- Extracted records

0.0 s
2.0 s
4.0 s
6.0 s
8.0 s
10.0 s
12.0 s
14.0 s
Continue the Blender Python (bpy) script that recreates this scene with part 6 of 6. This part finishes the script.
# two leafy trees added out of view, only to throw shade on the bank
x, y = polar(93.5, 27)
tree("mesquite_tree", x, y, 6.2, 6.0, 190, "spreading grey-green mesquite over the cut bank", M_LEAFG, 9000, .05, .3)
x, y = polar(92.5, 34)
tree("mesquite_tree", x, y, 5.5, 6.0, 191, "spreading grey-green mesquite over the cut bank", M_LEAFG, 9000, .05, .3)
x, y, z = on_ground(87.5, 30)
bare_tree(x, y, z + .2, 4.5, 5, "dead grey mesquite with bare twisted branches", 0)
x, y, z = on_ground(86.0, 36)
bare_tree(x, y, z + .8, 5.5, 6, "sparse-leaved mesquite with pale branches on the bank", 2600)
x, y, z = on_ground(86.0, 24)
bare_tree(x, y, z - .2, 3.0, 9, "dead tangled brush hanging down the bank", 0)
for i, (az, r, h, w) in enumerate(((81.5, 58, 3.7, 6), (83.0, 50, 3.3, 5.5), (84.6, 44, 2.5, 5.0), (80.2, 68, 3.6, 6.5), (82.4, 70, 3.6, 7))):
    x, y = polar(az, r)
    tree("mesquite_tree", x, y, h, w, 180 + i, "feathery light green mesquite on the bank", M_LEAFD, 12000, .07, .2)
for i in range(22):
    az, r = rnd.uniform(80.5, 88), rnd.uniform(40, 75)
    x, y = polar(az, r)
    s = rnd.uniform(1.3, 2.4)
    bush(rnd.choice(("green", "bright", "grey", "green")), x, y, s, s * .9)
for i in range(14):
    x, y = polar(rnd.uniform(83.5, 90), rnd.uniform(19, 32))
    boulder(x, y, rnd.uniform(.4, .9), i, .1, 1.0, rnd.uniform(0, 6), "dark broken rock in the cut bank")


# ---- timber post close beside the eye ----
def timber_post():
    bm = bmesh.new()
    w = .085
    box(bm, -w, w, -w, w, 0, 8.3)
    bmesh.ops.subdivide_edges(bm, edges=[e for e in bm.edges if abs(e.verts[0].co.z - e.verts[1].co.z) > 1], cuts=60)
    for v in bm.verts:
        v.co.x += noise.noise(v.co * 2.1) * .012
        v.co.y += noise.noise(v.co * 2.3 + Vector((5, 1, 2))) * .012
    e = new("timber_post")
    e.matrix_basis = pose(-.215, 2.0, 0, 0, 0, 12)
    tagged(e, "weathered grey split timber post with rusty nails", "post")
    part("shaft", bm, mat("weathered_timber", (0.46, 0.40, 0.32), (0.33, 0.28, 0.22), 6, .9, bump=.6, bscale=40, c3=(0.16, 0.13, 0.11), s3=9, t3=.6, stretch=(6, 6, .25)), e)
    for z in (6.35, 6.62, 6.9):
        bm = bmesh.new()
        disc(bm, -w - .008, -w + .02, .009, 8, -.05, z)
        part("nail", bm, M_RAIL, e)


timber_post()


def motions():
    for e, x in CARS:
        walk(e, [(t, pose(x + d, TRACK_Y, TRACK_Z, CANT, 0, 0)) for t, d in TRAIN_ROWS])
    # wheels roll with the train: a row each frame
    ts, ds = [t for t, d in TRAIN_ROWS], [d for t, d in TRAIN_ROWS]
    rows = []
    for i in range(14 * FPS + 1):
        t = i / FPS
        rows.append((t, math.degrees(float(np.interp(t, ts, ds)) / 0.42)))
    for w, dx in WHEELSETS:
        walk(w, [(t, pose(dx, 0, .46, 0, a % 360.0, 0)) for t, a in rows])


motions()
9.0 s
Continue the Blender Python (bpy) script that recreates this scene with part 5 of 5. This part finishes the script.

- What to produce
Using the listing above, please repeat every entry exactly.

- Task answer
0.0 s
2.0 s
4.0 s
6.0 s
8.0 s
10.0 s
12.0 s
14.0 s
Continue the Blender Python (bpy) script that recreates this scene with part 6 of 6. This part finishes the script.
# two leafy trees added out of view, only to throw shade on the bank
x, y = polar(93.5, 27)
tree("mesquite_tree", x, y, 6.2, 6.0, 190, "spreading grey-green mesquite over the cut bank", M_LEAFG, 9000, .05, .3)
x, y = polar(92.5, 34)
tree("mesquite_tree", x, y, 5.5, 6.0, 191, "spreading grey-green mesquite over the cut bank", M_LEAFG, 9000, .05, .3)
x, y, z = on_ground(87.5, 30)
bare_tree(x, y, z + .2, 4.5, 5, "dead grey mesquite with bare twisted branches", 0)
x, y, z = on_ground(86.0, 36)
bare_tree(x, y, z + .8, 5.5, 6, "sparse-leaved mesquite with pale branches on the bank", 2600)
x, y, z = on_ground(86.0, 24)
bare_tree(x, y, z - .2, 3.0, 9, "dead tangled brush hanging down the bank", 0)
for i, (az, r, h, w) in enumerate(((81.5, 58, 3.7, 6), (83.0, 50, 3.3, 5.5), (84.6, 44, 2.5, 5.0), (80.2, 68, 3.6, 6.5), (82.4, 70, 3.6, 7))):
    x, y = polar(az, r)
    tree("mesquite_tree", x, y, h, w, 180 + i, "feathery light green mesquite on the bank", M_LEAFD, 12000, .07, .2)
for i in range(22):
    az, r = rnd.uniform(80.5, 88), rnd.uniform(40, 75)
    x, y = polar(az, r)
    s = rnd.uniform(1.3, 2.4)
    bush(rnd.choice(("green", "bright", "grey", "green")), x, y, s, s * .9)
for i in range(14):
    x, y = polar(rnd.uniform(83.5, 90), rnd.uniform(19, 32))
    boulder(x, y, rnd.uniform(.4, .9), i, .1, 1.0, rnd.uniform(0, 6), "dark broken rock in the cut bank")


# ---- timber post close beside the eye ----
def timber_post():
    bm = bmesh.new()
    w = .085
    box(bm, -w, w, -w, w, 0, 8.3)
    bmesh.ops.subdivide_edges(bm, edges=[e for e in bm.edges if abs(e.verts[0].co.z - e.verts[1].co.z) > 1], cuts=60)
    for v in bm.verts:
        v.co.x += noise.noise(v.co * 2.1) * .012
        v.co.y += noise.noise(v.co * 2.3 + Vector((5, 1, 2))) * .012
    e = new("timber_post")
    e.matrix_basis = pose(-.215, 2.0, 0, 0, 0, 12)
    tagged(e, "weathered grey split timber post with rusty nails", "post")
    part("shaft", bm, mat("weathered_timber", (0.46, 0.40, 0.32), (0.33, 0.28, 0.22), 6, .9, bump=.6, bscale=40, c3=(0.16, 0.13, 0.11), s3=9, t3=.6, stretch=(6, 6, .25)), e)
    for z in (6.35, 6.62, 6.9):
        bm = bmesh.new()
        disc(bm, -w - .008, -w + .02, .009, 8, -.05, z)
        part("nail", bm, M_RAIL, e)


timber_post()


def motions():
    for e, x in CARS:
        walk(e, [(t, pose(x + d, TRACK_Y, TRACK_Z, CANT, 0, 0)) for t, d in TRAIN_ROWS])
    # wheels roll with the train: a row each frame
    ts, ds = [t for t, d in TRAIN_ROWS], [d for t, d in TRAIN_ROWS]
    rows = []
    for i in range(14 * FPS + 1):
        t = i / FPS
        rows.append((t, math.degrees(float(np.interp(t, ts, ds)) / 0.42)))
    for w, dx in WHEELSETS:
        walk(w, [(t, pose(dx, 0, .46, 0, a % 360.0, 0)) for t, a in rows])


motions()
9.0 s
Continue the Blender Python (bpy) script that recreates this scene with part 5 of 5. This part finishes the script.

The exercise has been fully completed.